Set exercise: Nothing in the data should change when you return it, but leave the pictures out.

Given material:

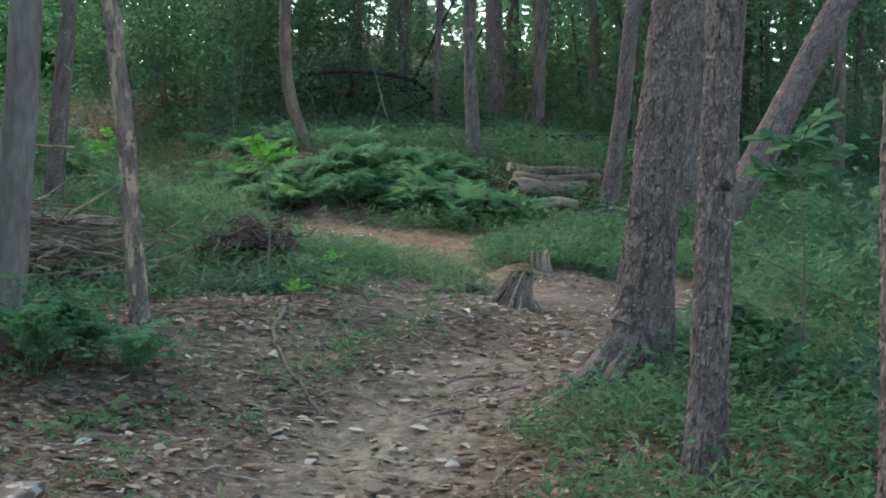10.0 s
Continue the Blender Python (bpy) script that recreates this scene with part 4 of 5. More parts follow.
def weeds():
    """Knee-high leafy plants on the slopes."""
    parts = []
    r = np.random.default_rng(131)
    for count, (x0, x1, y0, y1), tall, leaf in ((2300, (-1.8, 1.6, 17, 27), 0.42, 0.075), (1800, (-7, 0.5, 22, 38), 0.55, 0.1), (3800, (4.2, 12, 16.3, 25.5), 0.38, 0.082), (1700, (4.2, 15, 22, 33), 0.3, 0.1), (650, (-6, 0.4, 12, 20), 0.35, 0.09), (5200, (2.5, 8, 7.5, 16), 0.32, 0.058), (1700, (2.9, 6.5, 7, 13), 0.45, 0.065), (1300, (1.0, 7, 20, 25.5), 0.42, 0.06), (350, (-4, -0.9, 5.5, 12), 0.3, 0.07), (900, (7, 14, -6, 17), 0.4, 0.1), (1000, (-14, -4, -6, 20), 0.4, 0.1), (300, (3, 8, -6, 7.5), 0.35, 0.09), (200, (-4.5, -2, -6, 3), 0.35, 0.09), (160, (-1.5, 1.2, 9, 12.5), 0.15, 0.05), (2600, (-0.2, 2.9, 12.1, 14.8), 0.13, 0.045), (500, (1.0, 2.4, 14, 17), 0.2, 0.05)):
        x, y = r.uniform(x0, x1, count), r.uniform(y0, y1, count)
        x, y = x + r.normal(0, 0.35, count), y + r.normal(0, 0.35, count)
        ok = (np.hypot((x + 1.6) / 1.2, (y - 23.2) / 1.0) > 0.85) & (trail_rim(x, y) > np.where((y > 10.3) & (y < 18), np.where(x > 3.2, 0.22, 0.5), np.where(y > 23, 0.3, np.where(y < 21, 0.04, 0.2)))) & ((fbm(x, y, 1.5, 2, 51) > -0.22) | (y > 19)) & ((y > 19.5) | (x > 2.2) | (x < 1.6) | (tall < 0.3)) & ((green_share(x, y) > 0.22) | (y < 5.2) & (abs(x) > 2.5))
        x, y = x[ok], y[ok]
        k = 11
        m = len(x) * k
        tallness = np.repeat(tall * r.uniform(0.4, 1, len(x)), k)
        h = tallness * r.uniform(0.1, 1, m)
        yaw = r.uniform(0, 6.28, m)
        off = 0.05 + 0.1 * r.uniform(0, 1, m) * tall / 0.4
        bx, by = np.repeat(x, k) - np.sin(yaw) * off, np.repeat(y, k) + np.cos(yaw) * off
        size = leaf * r.uniform(0.6, 1.3, m)
        parts.append(soup(DIAMOND, DIAMOND_F, np.stack([bx, by, land(bx, by) + h], -1), turns_of(yaw, r.uniform(-0.6, 0.5, m), r.normal(0, 0.4, m)), np.stack([size * r.choice((0.3, 0.36, 0.62), m), size * 1.15, size], -1)))
    tagged(new("weeds", mesh_of("weeds", *joined(parts), WEED)), "low leafy green weeds covering the forest slopes", "weeds", kind="stuff")


weeds()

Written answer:
10.0 s
Continue the Blender Python (bpy) script that recreates this scene with part 4 of 5. More parts follow.
def weeds():
    """Knee-high leafy plants on the slopes."""
    parts = []
    r = np.random.default_rng(131)
    for count, (x0, x1, y0, y1), tall, leaf in ((2300, (-1.8, 1.6, 17, 27), 0.42, 0.075), (1800, (-7, 0.5, 22, 38), 0.55, 0.1), (3800, (4.2, 12, 16.3, 25.5), 0.38, 0.082), (1700, (4.2, 15, 22, 33), 0.3, 0.1), (650, (-6, 0.4, 12, 20), 0.35, 0.09), (5200, (2.5, 8, 7.5, 16), 0.32, 0.058), (1700, (2.9, 6.5, 7, 13), 0.45, 0.065), (1300, (1.0, 7, 20, 25.5), 0.42, 0.06), (350, (-4, -0.9, 5.5, 12), 0.3, 0.07), (900, (7, 14, -6, 17), 0.4, 0.1), (1000, (-14, -4, -6, 20), 0.4, 0.1), (300, (3, 8, -6, 7.5), 0.35, 0.09), (200, (-4.5, -2, -6, 3), 0.35, 0.09), (160, (-1.5, 1.2, 9, 12.5), 0.15, 0.05), (2600, (-0.2, 2.9, 12.1, 14.8), 0.13, 0.045), (500, (1.0, 2.4, 14, 17), 0.2, 0.05)):
        x, y = r.uniform(x0, x1, count), r.uniform(y0, y1, count)
        x, y = x + r.normal(0, 0.35, count), y + r.normal(0, 0.35, count)
        ok = (np.hypot((x + 1.6) / 1.2, (y - 23.2) / 1.0) > 0.85) & (trail_rim(x, y) > np.where((y > 10.3) & (y < 18), np.where(x > 3.2, 0.22, 0.5), np.where(y > 23, 0.3, np.where(y < 21, 0.04, 0.2)))) & ((fbm(x, y, 1.5, 2, 51) > -0.22) | (y > 19)) & ((y > 19.5) | (x > 2.2) | (x < 1.6) | (tall < 0.3)) & ((green_share(x, y) > 0.22) | (y < 5.2) & (abs(x) > 2.5))
        x, y = x[ok], y[ok]
        k = 11
        m = len(x) * k
        tallness = np.repeat(tall * r.uniform(0.4, 1, len(x)), k)
        h = tallness * r.uniform(0.1, 1, m)
        yaw = r.uniform(0, 6.28, m)
        off = 0.05 + 0.1 * r.uniform(0, 1, m) * tall / 0.4
        bx, by = np.repeat(x, k) - np.sin(yaw) * off, np.repeat(y, k) + np.cos(yaw) * off
        size = leaf * r.uniform(0.6, 1.3, m)
        parts.append(soup(DIAMOND, DIAMOND_F, np.stack([bx, by, land(bx, by) + h], -1), turns_of(yaw, r.uniform(-0.6, 0.5, m), r.normal(0, 0.4, m)), np.stack([size * r.choice((0.3, 0.36, 0.62), m), size * 1.15, size], -1)))
    tagged(new("weeds", mesh_of("weeds", *joined(parts), WEED)), "low leafy green weeds covering the forest slopes", "weeds", kind="stuff")


weeds()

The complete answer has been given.